The President of the United States of America, authorized by Act of Congress July 9, 1918, takes pleasure in presenting the Silver Star (Army Award) to Rear Admiral John Martin Higgins (NSN: 0-57597), United States Navy, for conspicuous gallantry and intrepidity in action as Commander, Cruiser Division FIVE, Joint Task Force SEVEN, United Nations Command, in action in the Inchon-Seoul operation during the period 15 September to 21 September 1950. His actions contributed materially to the success of this operation and were in keeping with the highest traditions of the military service.

First Legion of Merit:

The President of the United States of America takes pleasure in presenting the Legion of Merit with Combat "V" to Commodore John Martin Higgins (NSN: 0-57597), United States Navy, for exceptionally meritorious conduct in the performance of outstanding services to the Government of the United States as Screen Commander operating with a fast carrier Task Force in Western Pacific waters from 1 July 1945 to the close of hostilities against the Japanese Empire on 15 August 1945. During this period he participated in strikes against Kyushu, Shikoku, Honshu, and Hokkaido.
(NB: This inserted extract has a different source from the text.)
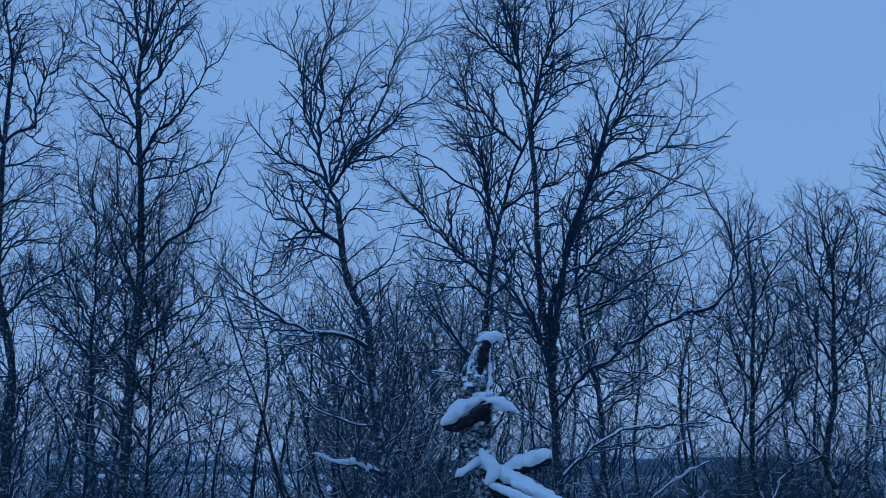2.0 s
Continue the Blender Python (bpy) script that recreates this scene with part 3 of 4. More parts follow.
limb(great_plan, 0.015, 0.003, 0.61, 0.69, 1.0, (-0.58, 2.15), (-0.76, 2.24), (-0.98, 2.29))
limb(great_plan, 0.014, 0.003, 0.00, -0.07, 0.8, (-0.05, 2.10), (-0.21, 2.16), (-0.37, 2.12))
limb(great_plan, 0.014, 0.003, 0.00, -0.17, 0.0, (-0.02, 1.78), (-0.18, 1.90), (-0.29, 2.10), (-0.33, 2.26))
limb(great_plan, 0.016, 0.003, 0.80, 1.12, 0.6, (-0.60, 1.90), (-0.83, 1.95), (-1.07, 2.00), (-1.27, 2.06))
limb(great_plan, 0.016, 0.003, 0.99, 0.77, 0.7, (0.35, 1.71), (0.56, 1.73), (0.77, 1.70), (0.99, 1.78))
limb(great_plan, 0.034, 0.003, 0.05, 0.60, 0.0, (-0.11, 2.46), (-0.17, 2.58), (-0.24, 2.73), (-0.31, 2.87), (-0.36, 3.04), (-0.38, 3.19), (-0.42, 3.34))
limb(great_plan, 0.026, 0.003, 0.45, 0.90, 0.0, (-0.45, 3.37), (-0.50, 3.50), (-0.54, 3.65), (-0.53, 3.87), (-0.53, 4.02), (-0.51, 4.23), (-0.56, 4.39), (-0.61, 4.56), (-0.63, 4.78))
limb(great_plan, 0.024, 0.003, 0.10, 0.50, 0.0, (-0.18, 4.01), (-0.15, 4.21), (-0.12, 4.34), (-0.08, 4.56), (-0.06, 4.69), (0.00, 4.87), (0.05, 5.03), (0.12, 5.21), (0.18, 5.45))
limb(great_plan, 0.018, 0.003, 0.20, -0.30, 0.0, (-0.06, 4.63), (0.02, 4.72), (0.08, 4.75), (0.19, 4.78), (0.29, 4.82))
limb(great_plan, 0.018, 0.003, 0.00, -0.50, 0.0, (-0.19, 4.01), (-0.13, 4.03), (-0.07, 4.09), (0.01, 4.19), (0.09, 4.23), (0.19, 4.24), (0.29, 4.27), (0.36, 4.35))
limb(great_plan, 0.016, 0.003, 0.30, 0.70, 0.0, (-0.06, 4.59), (0.06, 4.61), (0.19, 4.69), (0.33, 4.75), (0.46, 4.80), (0.57, 4.89))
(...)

With unremitting effort and determination he achieved a high standard of combat readiness and fighting efficiency throughout the task unit under his command. By his initiative, perseverance and ability he contributed materially to the success of those major operations against the enemy. His outstanding service and performance of duty were at all times in keeping with the highest traditions of the United States Naval Service. (Commodore Higgins is authorized to wear the Combat "V".)

Second Legion of Merit:

The President of the United States of America takes pleasure in presenting a Gold Star in lieu of a Second Award of the Legion of Merit with Combat "V" to Commodore John Martin Higgins (NSN: 0-57597), United States Navy, for exceptionally meritorious conduct in the performance of outstanding services to the Government of the United States as Screen Commander of a Fast Carrier Task Group in operations against the enemy during the period from 26 January 1945 to 18 April 1945. In command of an important unit of our forces in operations against the enemy's shore installations, air power, and forces afloat, his inspiring leadership maintained the fighting efficiency of the ships under his command at a high peak, and made possible an outstanding record of destruction wreaked upon the enemy on land, at sea, and in the air. His cool and resourceful exercise of command in battle, when ships of the Task Group were subjected to intense and determined enemy air attack, were of invaluable assistance to the Task Group Commander in repelling these attacks, and in thus maintaining the offensive power of our ships and aircraft. His courageous, inspiring leadership was at all times in keeping with the highest traditions of the United States Naval Service. (Commodore Higgins is authorized to wear the Combat "V".)